**Short task**. Exactly and only the lines from the one containing "finishes the script." through the one containing "y1, y0 = -2.285, -6.9" are to be repeated, both ends included.

**3D scene code data**.
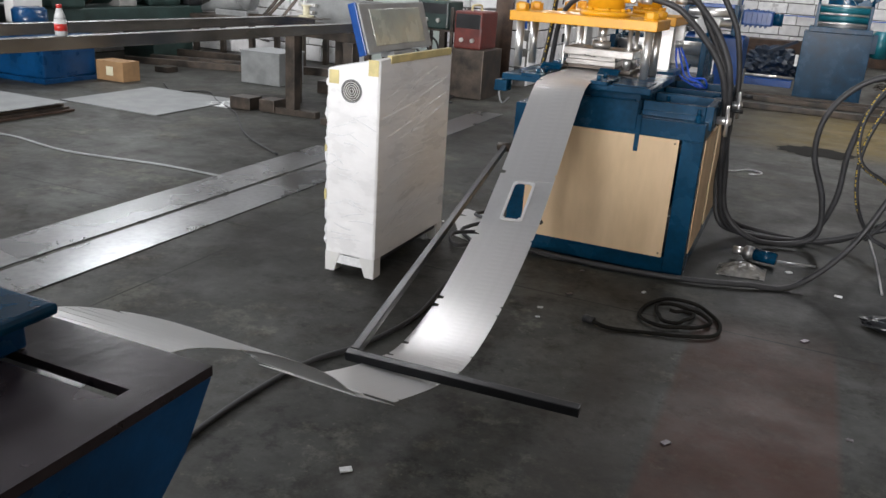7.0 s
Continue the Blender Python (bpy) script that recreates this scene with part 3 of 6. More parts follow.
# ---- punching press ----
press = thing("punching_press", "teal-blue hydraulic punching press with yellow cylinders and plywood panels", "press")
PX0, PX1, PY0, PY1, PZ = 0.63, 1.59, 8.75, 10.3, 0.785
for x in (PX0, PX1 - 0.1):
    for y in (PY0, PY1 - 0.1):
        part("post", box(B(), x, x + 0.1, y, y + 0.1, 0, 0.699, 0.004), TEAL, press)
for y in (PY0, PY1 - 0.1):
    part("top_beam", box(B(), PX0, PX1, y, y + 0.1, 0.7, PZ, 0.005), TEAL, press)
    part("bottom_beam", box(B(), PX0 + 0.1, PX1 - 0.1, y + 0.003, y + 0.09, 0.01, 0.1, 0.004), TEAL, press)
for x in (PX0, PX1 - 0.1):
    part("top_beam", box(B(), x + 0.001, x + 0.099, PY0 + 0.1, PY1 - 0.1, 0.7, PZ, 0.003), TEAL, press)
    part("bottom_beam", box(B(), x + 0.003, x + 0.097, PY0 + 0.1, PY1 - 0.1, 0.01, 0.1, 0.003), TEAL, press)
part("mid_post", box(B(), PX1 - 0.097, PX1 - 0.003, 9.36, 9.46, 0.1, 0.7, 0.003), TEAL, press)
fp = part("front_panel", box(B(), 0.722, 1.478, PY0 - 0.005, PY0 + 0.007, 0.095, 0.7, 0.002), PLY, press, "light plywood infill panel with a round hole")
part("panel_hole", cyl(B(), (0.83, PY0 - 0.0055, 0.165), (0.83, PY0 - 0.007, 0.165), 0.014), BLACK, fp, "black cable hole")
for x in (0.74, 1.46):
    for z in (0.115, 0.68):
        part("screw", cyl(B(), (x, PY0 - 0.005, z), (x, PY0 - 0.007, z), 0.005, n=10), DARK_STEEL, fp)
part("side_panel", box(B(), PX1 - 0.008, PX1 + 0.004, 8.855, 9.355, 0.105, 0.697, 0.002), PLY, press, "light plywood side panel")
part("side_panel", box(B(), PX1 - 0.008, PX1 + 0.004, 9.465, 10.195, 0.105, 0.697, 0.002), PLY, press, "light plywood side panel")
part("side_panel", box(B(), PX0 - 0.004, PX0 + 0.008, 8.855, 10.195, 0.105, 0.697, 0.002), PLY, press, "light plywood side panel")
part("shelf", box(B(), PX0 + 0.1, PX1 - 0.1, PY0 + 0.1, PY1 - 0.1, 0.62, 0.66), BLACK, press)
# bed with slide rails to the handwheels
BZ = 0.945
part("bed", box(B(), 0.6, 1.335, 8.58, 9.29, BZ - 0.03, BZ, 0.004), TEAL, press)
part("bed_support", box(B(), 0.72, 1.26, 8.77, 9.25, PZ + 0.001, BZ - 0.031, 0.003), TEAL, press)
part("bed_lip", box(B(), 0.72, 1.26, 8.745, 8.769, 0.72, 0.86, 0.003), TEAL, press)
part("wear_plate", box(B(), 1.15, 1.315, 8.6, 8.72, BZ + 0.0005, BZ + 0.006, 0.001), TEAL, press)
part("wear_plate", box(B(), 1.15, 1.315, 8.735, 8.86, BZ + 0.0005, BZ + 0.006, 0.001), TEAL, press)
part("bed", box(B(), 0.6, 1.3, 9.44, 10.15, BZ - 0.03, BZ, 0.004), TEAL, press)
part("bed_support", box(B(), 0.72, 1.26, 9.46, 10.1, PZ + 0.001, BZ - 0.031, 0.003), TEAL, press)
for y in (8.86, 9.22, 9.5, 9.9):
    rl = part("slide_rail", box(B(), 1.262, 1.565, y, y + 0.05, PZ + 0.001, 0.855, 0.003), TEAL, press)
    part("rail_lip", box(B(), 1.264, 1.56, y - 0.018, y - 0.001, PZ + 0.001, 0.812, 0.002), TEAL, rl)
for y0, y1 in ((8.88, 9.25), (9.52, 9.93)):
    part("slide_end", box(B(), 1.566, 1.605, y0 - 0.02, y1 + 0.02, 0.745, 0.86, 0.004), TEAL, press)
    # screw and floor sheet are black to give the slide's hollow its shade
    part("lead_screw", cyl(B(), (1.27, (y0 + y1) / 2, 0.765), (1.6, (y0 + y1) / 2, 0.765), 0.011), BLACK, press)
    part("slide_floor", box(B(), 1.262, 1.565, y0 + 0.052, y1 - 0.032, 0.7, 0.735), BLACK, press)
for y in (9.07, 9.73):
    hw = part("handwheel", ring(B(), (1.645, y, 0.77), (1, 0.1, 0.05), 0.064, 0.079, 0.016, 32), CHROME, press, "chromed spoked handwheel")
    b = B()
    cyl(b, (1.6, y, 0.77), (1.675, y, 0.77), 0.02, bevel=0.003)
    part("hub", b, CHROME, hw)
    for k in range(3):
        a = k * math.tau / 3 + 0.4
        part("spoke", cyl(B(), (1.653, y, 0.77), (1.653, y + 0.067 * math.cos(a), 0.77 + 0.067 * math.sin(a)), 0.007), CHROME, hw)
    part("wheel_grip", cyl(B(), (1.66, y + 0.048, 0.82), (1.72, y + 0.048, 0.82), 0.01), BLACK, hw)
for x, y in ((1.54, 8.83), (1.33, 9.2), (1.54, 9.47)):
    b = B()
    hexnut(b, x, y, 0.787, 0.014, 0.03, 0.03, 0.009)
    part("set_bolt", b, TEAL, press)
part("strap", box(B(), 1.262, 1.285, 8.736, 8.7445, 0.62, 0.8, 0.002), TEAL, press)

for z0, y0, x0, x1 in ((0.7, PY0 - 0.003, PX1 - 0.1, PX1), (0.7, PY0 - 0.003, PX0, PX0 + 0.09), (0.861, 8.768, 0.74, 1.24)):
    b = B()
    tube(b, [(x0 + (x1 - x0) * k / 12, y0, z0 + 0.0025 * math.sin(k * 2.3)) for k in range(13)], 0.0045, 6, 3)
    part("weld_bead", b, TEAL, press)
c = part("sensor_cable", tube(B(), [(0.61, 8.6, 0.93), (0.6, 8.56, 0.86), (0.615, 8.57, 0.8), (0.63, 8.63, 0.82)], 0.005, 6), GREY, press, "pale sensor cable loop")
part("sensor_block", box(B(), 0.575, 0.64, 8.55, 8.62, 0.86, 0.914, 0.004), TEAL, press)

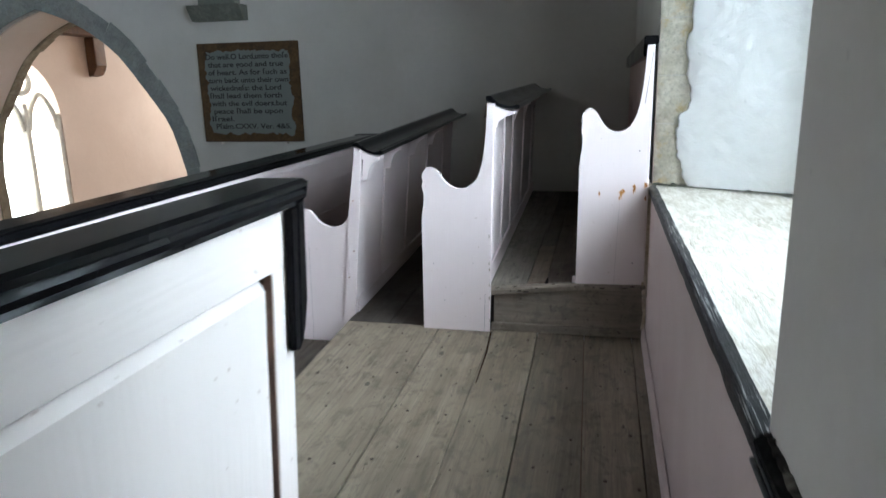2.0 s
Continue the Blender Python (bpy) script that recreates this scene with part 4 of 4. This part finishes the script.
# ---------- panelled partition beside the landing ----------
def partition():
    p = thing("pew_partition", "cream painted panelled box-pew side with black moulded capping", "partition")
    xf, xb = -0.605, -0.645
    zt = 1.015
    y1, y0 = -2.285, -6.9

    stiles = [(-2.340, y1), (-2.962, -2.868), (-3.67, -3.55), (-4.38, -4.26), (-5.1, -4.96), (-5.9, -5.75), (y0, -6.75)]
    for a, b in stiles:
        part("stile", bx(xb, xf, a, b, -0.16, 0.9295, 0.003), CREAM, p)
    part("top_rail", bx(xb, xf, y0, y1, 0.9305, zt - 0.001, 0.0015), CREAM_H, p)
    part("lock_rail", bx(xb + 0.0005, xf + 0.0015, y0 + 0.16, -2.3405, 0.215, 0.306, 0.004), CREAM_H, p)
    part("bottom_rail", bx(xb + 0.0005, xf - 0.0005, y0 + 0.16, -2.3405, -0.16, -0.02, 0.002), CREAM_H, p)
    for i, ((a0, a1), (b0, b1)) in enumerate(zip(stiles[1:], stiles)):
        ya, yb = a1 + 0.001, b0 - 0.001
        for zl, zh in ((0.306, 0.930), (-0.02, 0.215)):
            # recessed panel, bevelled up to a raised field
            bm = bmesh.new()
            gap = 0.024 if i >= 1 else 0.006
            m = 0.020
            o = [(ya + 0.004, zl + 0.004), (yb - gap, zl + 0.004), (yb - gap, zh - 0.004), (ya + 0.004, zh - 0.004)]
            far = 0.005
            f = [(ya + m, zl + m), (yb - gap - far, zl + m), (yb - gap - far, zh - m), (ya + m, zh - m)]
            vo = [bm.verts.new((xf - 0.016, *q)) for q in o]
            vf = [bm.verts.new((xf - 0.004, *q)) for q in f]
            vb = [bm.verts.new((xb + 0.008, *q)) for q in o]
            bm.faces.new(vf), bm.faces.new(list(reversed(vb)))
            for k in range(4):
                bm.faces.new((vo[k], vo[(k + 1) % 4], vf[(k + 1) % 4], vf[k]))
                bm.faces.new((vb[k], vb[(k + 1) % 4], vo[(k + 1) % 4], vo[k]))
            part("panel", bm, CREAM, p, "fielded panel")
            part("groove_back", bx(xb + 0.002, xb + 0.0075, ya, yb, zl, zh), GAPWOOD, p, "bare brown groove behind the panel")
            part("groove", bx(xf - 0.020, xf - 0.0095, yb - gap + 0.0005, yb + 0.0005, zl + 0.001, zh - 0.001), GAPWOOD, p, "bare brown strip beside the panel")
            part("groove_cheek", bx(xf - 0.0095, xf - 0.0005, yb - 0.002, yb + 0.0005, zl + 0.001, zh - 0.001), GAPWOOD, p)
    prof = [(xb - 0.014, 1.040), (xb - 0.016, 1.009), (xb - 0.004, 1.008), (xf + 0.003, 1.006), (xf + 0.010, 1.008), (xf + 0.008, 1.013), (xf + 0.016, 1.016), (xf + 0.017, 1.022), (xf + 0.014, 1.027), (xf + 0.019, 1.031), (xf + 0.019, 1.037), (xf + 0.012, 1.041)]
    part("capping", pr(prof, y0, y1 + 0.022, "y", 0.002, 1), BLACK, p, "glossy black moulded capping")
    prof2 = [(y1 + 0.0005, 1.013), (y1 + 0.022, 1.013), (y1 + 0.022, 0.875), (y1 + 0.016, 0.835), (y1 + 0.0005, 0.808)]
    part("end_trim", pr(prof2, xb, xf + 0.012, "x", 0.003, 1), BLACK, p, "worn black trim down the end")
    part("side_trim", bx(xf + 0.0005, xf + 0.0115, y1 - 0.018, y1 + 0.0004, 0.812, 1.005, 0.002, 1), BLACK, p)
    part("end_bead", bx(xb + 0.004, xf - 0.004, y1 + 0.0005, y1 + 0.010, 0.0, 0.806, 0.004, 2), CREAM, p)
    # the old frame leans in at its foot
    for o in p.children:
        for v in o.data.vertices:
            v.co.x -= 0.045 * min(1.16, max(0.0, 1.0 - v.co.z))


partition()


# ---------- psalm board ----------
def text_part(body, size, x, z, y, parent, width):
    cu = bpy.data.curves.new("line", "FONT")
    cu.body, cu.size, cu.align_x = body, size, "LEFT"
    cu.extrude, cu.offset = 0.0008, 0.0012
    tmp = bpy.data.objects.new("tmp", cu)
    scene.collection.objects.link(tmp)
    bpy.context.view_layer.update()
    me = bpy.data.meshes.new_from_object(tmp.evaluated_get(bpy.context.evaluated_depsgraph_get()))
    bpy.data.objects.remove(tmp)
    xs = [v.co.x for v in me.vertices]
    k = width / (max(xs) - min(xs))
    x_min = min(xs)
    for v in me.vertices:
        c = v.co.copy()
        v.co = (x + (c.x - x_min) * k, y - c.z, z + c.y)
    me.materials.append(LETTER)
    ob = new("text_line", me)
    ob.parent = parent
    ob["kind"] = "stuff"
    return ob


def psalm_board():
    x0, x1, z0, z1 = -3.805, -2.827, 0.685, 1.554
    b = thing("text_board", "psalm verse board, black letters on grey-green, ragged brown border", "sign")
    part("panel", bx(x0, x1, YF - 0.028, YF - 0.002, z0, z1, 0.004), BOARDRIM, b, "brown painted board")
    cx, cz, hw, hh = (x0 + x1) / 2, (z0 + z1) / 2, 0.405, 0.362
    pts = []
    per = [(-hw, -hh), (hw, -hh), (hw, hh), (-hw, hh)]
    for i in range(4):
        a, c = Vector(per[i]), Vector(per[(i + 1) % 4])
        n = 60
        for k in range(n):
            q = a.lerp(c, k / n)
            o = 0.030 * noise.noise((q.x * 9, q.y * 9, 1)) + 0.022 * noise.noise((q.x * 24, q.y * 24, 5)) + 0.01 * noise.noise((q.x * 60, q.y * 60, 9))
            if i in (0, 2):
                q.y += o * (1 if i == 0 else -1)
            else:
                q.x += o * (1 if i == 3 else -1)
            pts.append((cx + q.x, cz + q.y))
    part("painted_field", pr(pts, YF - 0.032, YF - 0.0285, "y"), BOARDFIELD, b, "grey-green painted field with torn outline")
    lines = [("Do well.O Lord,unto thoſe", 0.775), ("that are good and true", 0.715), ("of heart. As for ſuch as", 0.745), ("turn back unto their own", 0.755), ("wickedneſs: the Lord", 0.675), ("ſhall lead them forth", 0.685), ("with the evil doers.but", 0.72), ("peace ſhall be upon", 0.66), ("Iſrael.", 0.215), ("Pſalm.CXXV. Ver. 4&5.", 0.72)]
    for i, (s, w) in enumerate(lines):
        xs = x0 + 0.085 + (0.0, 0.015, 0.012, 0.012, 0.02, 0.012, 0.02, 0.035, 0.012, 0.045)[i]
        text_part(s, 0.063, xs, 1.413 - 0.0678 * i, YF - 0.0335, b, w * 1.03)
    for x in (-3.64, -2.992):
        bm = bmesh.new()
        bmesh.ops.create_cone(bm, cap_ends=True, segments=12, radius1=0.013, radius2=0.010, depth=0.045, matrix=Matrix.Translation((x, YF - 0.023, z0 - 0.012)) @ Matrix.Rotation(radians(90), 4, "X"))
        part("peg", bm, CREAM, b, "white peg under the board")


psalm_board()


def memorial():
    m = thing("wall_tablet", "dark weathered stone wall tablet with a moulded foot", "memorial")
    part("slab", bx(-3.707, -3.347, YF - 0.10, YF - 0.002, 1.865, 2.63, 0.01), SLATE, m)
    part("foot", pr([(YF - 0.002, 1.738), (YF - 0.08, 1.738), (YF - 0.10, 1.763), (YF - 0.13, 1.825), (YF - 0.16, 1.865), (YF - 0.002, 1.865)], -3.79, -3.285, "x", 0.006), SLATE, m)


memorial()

**Exercise solution**.
Continue the Blender Python (bpy) script that recreates this scene with part 4 of 4. This part finishes the script.
# ---------- panelled partition beside the landing ----------
def partition():
    p = thing("pew_partition", "cream painted panelled box-pew side with black moulded capping", "partition")
    xf, xb = -0.605, -0.645
    zt = 1.015
    y1, y0 = -2.285, -6.9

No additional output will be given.